A Canadian-style free trade deal is the most likely template for a future pact between post-Brexit Britain and the EU, Spain's foreign minister has said.

Speaking at a meeting of EU foreign ministers in Luxembourg on Monday, Jose Manuel Garcia-Margallo said: “Forget the Norwegian model, forget the Swiss model because of the condition for the freedom of movement of people, and forget a Turkish-style customs union.

“If the British insist on having the option to restrain the free movement of European workers to the United Kingdom, the only solution is the Canadian one.”

The Ceta (Comprehensive Economic and Trade Agreement) between Canada and the EU has been in negotiations for seven years.

Except for select agricultural products the Ceta deal scraps virtually all tariffs between Canada and the EU.

"The deal with Canada is the precedent of the deal between the EU and Britain," Mr Garcia-Margallo told reporters, AFP reports.

"The deal is important in itself and as a model" for a deal with Britain, he added.

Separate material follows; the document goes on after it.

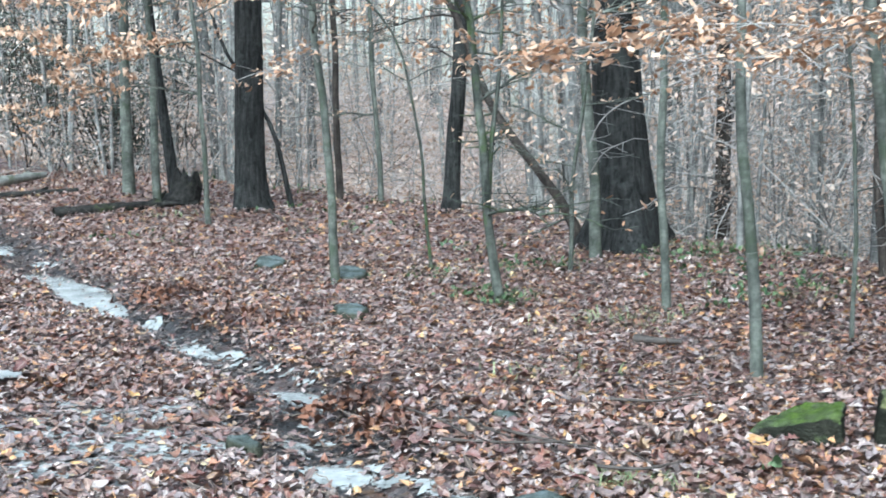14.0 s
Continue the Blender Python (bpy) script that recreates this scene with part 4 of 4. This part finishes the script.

On Saturday, Ceta hit a stumbling block after a small region in Belgium rejected the landmark deal over fears local workers will be laid off if the agreement leads to cheaper farming and industrial imports - a move potentially delaying a signing expected later this month.

Belgian law requires the backing of all seven regional, federal and linguistic entities for the deal to be accepted by the national government. Any proposed deal Britain strikes with the EU will require a similar ratification process where all nations must agree and the Belgian town could torpedo any agreement.

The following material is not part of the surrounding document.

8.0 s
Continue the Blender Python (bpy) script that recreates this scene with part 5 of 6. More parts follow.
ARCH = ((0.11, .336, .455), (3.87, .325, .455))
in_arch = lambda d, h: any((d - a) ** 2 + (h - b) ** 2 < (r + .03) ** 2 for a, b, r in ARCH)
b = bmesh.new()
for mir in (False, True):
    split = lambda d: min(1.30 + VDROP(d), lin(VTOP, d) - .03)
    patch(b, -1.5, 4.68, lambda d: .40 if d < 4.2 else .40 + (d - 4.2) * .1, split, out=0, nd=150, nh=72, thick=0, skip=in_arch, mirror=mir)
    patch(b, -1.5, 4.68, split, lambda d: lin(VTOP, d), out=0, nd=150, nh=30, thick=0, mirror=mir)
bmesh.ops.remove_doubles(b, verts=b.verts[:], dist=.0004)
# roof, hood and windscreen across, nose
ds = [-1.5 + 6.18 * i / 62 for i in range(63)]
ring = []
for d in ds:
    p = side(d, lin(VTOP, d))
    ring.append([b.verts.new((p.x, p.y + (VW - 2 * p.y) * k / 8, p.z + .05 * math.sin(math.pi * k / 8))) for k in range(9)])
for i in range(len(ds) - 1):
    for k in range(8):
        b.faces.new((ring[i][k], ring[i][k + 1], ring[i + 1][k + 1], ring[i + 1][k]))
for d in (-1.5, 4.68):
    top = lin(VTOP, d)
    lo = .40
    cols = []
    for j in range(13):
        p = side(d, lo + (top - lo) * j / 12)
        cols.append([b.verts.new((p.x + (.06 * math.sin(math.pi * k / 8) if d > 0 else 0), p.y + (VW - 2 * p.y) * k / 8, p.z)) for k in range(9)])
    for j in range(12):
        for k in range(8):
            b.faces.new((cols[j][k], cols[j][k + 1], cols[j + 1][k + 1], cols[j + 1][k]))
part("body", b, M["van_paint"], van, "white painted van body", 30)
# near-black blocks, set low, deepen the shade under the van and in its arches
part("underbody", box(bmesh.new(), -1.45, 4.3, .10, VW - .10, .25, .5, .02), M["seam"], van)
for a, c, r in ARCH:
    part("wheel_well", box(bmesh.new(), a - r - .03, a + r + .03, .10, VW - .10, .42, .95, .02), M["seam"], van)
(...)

The Ceta deal can only go ahead if there is unanimous agreement of all 28 member states, with the signing coming as soon as 27 October if the agreement wins universal backing.

Concerns have been raised over Ceta, with opponents saying it will set a dangerous precedent and be used as a template to push through the controversial EU-US trade deal, TTIP.

The Prime Minister said she would trigger the two-year negotiation process of leaving the EU by the end of March 2017.

Theresa May indicated favouring a hard Brexit deal - one in which most ties to the EU are cut – after appointing prominent Leave campaigners to the group of Cabinet ministers who will control the negotiations and told the Conservative Party conference this month: “We are not leaving the European Union only to give up control of immigration again.”